Although still resembling the Mono, the R has had all surfaces designed from scratch with 44 bespoke carbon parts restyled to give the car a more aggressive, organic, and futuristic stance.

The new look of Mono R is defined by the shark nose front. The main beam LED headlights centrally mounted on the nose reduce the frontal area and contributes to a more minimalist appearance.

The Mono R's sleeker and tighter appearance has been achieved by reductions in visible mass across the full body; there has also been a 20 mm reduction in overall height and a 25 mm increase in length over the standard Mono.

=== Power ===
The Mono R's 2.5-litre, four-cylinder engine, co-developed with long-standing engine partner Mountune, has power increased by 38 bhp over the Mono to deliver 343 bhp. Starting with the Ford Duratec engine, BAC and Mountune increased the cylinder bore size and reduced the new billet crankshaft stroke to optimize power and torque delivery and increased the redline from 7,800 rpm to 8,800 rpm.

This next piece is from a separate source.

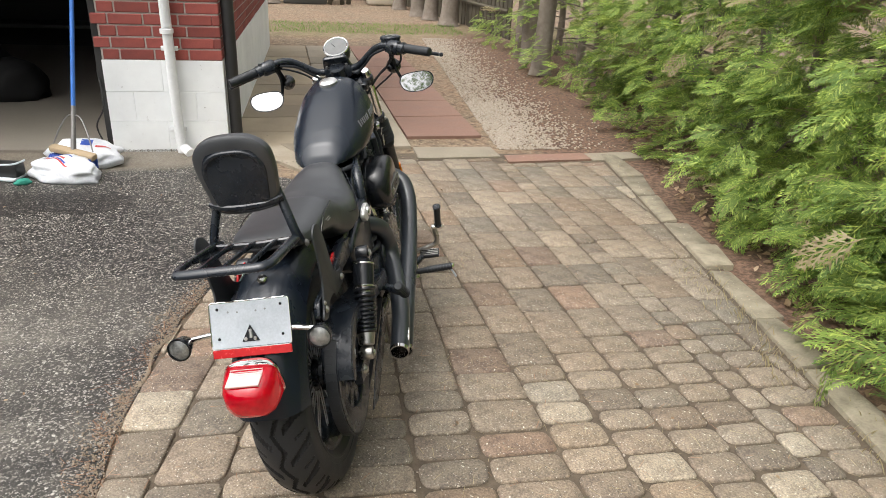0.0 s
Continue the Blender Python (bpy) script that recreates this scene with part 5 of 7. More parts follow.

The new Formula-inspired ram-air inlet system provides pressurized air into an all-new throttle body and cylinder head system to further increase power, plus a higher-spec, drive-by-wire motor allows for quicker throttle response. As a result, the bespoke Mountune engine now offers a specific output of 137 bhp/litre.

=== Innovation ===
Mono R is the first production car in the world fully incorporating the use of graphene-enhanced carbon fibre in every body panel. Using the material enhances the structural properties of the fibre to make panels stronger and lighter, increasing toughness and improving thermal properties.

The company's latest world first came as a result of a successful APC-funded Research & Development project into the production-readiness of graphene. The technology is now in full series production.

In 2022, the company announced a feasibility study into the use of hydrogen in powering the Mono, alongside clean tech company Viritech. The e-Mono study integrated a fuel cell powertrain into an existing Mono chassis, whilst minimising added weight. This resulted in the e-Mono completing a simulated lap of Silverstone Circuit two seconds faster than the combustion-engined Mono R.

== Lightweight technology ==
BAC conducts research and development into lightweight automotive technology, especially for the use of graphene in the car body.

Combining graphene within carbon fibre enhances the structural properties of carbon to result in fewer sheets being needed to meet functional performance targets. With BAC Mono and Mono R panels, the addition of graphene ensured panels required two sheets of carbon fibre, rather than three.

A panel set that weighed 41 kg before the use of graphene weighed 32 kg after use of graphene.

In 2020, BAC was awarded UK Government funding to undertake its latest nano element R&D project, exploring the use of niobium in the structure of BAC Mono. The project is sponsored by CBMM, a manufacturer of niobium products.

== Mono Owners' Club ==
BAC founded the Mono Owners' Club in 2018.